Hearing the Invisible: Gravitational Waves
Since 2015, a completely different detection method has revealed black holes that emit no light at all. When two black holes spiral into each other and merge, they send ripples through the fabric of space-time called gravitational waves. The LIGO, Virgo, and KAGRA observatories detect these ripples as extraordinarily tiny changes in the length of laser beams stretched over kilometers.
As of March 2025, these observatories have recorded 290 gravitational wave events. The vast majority came from colliding black holes. Only two or three involved pairs of neutron stars, and five or six involved a neutron star colliding with a black hole. Each detection reveals the masses and spins of the merging objects, building a growing census of black holes that would be completely invisible to any telescope relying on light. These are black holes in the emptiness of space, with no accretion disk, no nearby stars, and no other way to find them except by the gravitational waves they produce when they collide.
Why “Invisible” Is Not the Same as “Undetectable”

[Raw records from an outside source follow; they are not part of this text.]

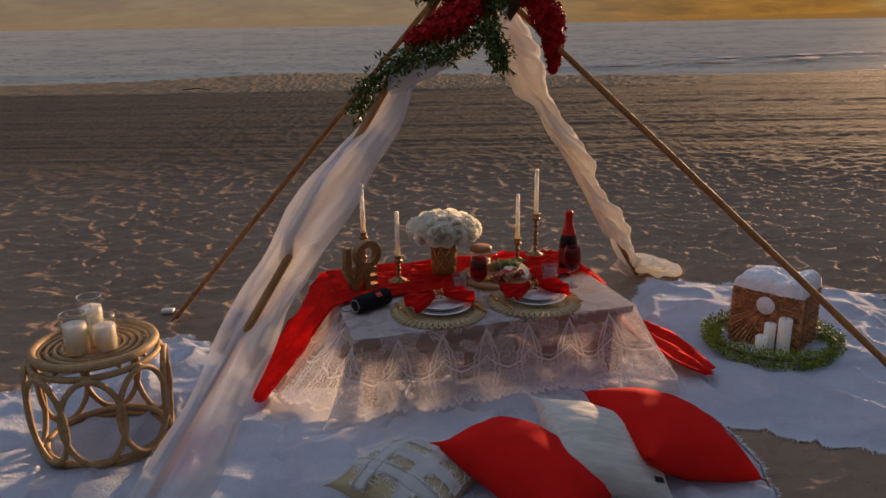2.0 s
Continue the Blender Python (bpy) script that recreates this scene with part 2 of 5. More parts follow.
def clear_glass(name, colour, rough=0.02):
    """Thin glass: tinted and clear, with a mirror gloss that grows towards the edge."""
    m = bpy.data.materials.new(name)
    m.use_nodes = True
    t = m.node_tree
    t.nodes.clear()
    op = wire(t, "ShaderNodeBsdfTransparent", {"Color": (*colour, 1)}).outputs[0]
    gl = wire(t, "ShaderNodeBsdfGlossy", {"Color": (1, 1, 1, 1), "Roughness": rough}).outputs[0]
    f = calc(t, "ADD", calc(t, "MULTIPLY", calc(t, "POWER", wire(t, "ShaderNodeLayerWeight", {"Blend": 0.5}).outputs["Facing"], 3.0), 0.6), 0.03)
    t.links.new(wire(t, "ShaderNodeMixShader", {0: f, 1: op, 2: gl}).outputs[0], wire(t, "ShaderNodeOutputMaterial").inputs[0])
    return m


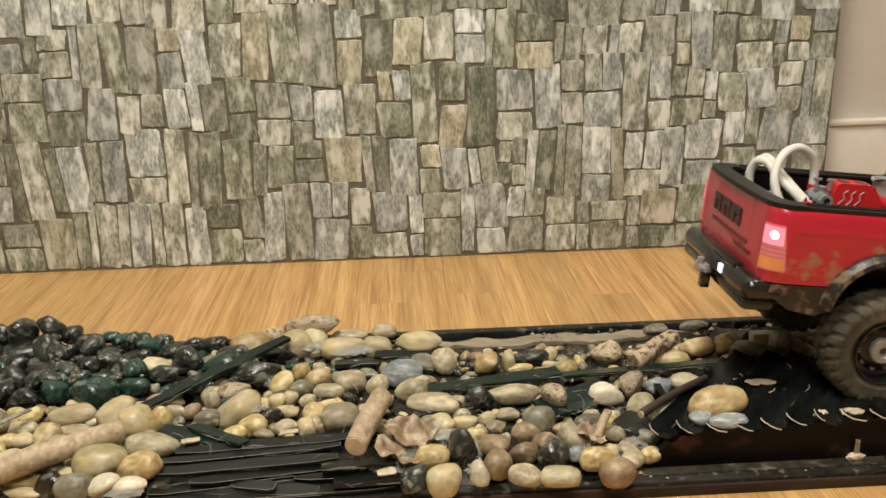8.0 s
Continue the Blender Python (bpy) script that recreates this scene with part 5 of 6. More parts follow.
load(hose, -0.012, 0.026, 0.1315)

pump = tagged(new("pump_valve"), "grey cast pump valve in the truck bed", "valve")
bm = bmesh.new()
cyl(bm, (0, -0.012, 0.012), (0, 0.012, 0.012), 0.0072, n=20)
cyl(bm, (0, 0, -0.0115), (0, 0, 0.023), 0.0055, n=16)
cyl(bm, (-0.012, 0, 0.012), (0.010, 0, 0.012), 0.0055, n=16)
part("valve_body", bm, M_PUMP, pump)
bm = bmesh.new()
lathe(bm, [(0.0036, -0.0185), (0.0062, -0.0185), (0.0062, -0.0120), (0.0036, -0.0120), (0.0036, -0.0185)], 20)
bmesh.ops.translate(bm, verts=bm.verts[:], vec=(0, 0, 0.012))
part("outlet_ring", bm, M_PUMP, pump)
bm = bmesh.new()
for x in (-0.006, 0.007):
    cyl(bm, (x, -0.004, 0.020), (x, -0.004, 0.030), 0.0017, n=8)
    cyl(bm, (x - 0.0035, -0.004, 0.030), (x + 0.0035, -0.004, 0.030), 0.0016, n=8)
part("valve_stem", bm, M_STEEL, pump)
load(pump, -0.0295, 0.022, 0.1400)

bm = bmesh.new()
bmesh.ops.create_uvsphere(bm, u_segments=24, v_segments=14, radius=0.0128, matrix=Matrix.Diagonal((1.2, 1, 0.9, 1)))
load(tagged(part("blue_helmet", bm, M_BLUE), "round blue plastic helmet on the rear seat", "helmet"), 0.168, -0.050, 0.1580)
bm = bmesh.new()
box(bm, -0.025, 0.012, -0.012, 0.012, -0.010, 0.010, 0.005)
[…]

The core reason black holes are invisible is simple: they trap light. The gravitational field at the event horizon curves space so completely that every photon path leads inward, leaving the surface permanently dark. But black holes interact with everything around them through gravity, and gravity leaves fingerprints everywhere. Superheated gas glows. Background stars brighten and distort. Orbiting stars trace out paths that reveal hidden mass. Merging black holes shake the fabric of space itself. Black holes are invisible in the most literal sense: you cannot see them. But they are among the most thoroughly confirmed objects in modern astrophysics, detected through at least four independent methods that all point to the same conclusion.